In DaVinci Resolve and Final Cut Pro X, the "sync by timecode" function reads the LTC track and aligns clips automatically. In Adobe Premiere, you use the multi-camera sequence workflow. Either way, you're not scrubbing through hours of footage looking for matching audio spikes.
What the Tentacle Sync E Doesn't Do
It won't replace a dedicated audio recorder. The 3.5mm output carries timecode only, not audio. You still need proper microphones and a recording chain for usable sound.
It also won't auto-sync cameras that are already rolling. You sync all units together before the session, then they run their own clocks. If a camera gets turned off mid-shoot and restarted, the timecode reference is lost for that camera. You'd need to re-sync that unit to the others before continuing.
No Wi-Fi, no Zigbee, no integration with smart home platforms. The Bluetooth connection is point-to-point with the app only. This device doesn't join your home network.
Rating based on 847 verified reviews from filmmakers, podcasters, and home studio operators.
Who Should Buy It
The Sync E isn't for everyone, and that's fine. It solves one problem extremely well.
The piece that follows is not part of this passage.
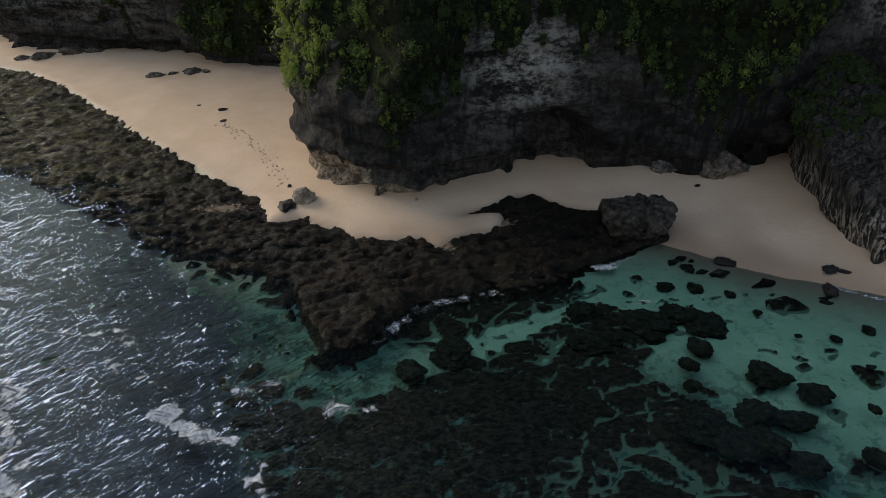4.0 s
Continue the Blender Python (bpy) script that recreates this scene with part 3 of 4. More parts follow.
def foot_recess(x, y):
    """How deep the undercut at the cliff's foot goes, and how high it reaches."""
    x = station(x)
    deep = 0.7 + 1.7 * gauss(x, -4.5, 5.0) + (6.2 * gauss(x, 13.2, 6.2) + 1.3 * gauss(x, 24.5, 3.6) + 1.4 * gauss(x, 35.5, 3.8)) * smooth(75, 68, y) + 2.0 * smooth(-26, -32, x)
    high = 3.5 + 1.3 * smooth(6, 12, x) * smooth(46, 38, x) + 5.0 * gauss(x, 13.6, 5.4) + 3.2 * gauss(x, 25.5, 4) + 2.6 * gauss(x, 34.5, 4) + 1.6 * smooth(-26, -32, x)
    return deep, high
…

Here's where it makes sense and where it doesn't:
- Multi-camera home studios: keeps two or more cameras frame-accurate without manual slating.
- Podcast and interview setups: aligns separate audio recorders with video in seconds.
- Run-and-gun documentary work: the small body clips to a rig and stays out of the way.
- Skip it for single-camera shoots, where in-camera audio already stays in sync.
- Skip it if you want smart home features, since this is a pure pro-AV tool with no platform integration.
If your edits regularly involve syncing clips from more than one device, the Sync E pays for itself in saved post-production time within a handful of projects.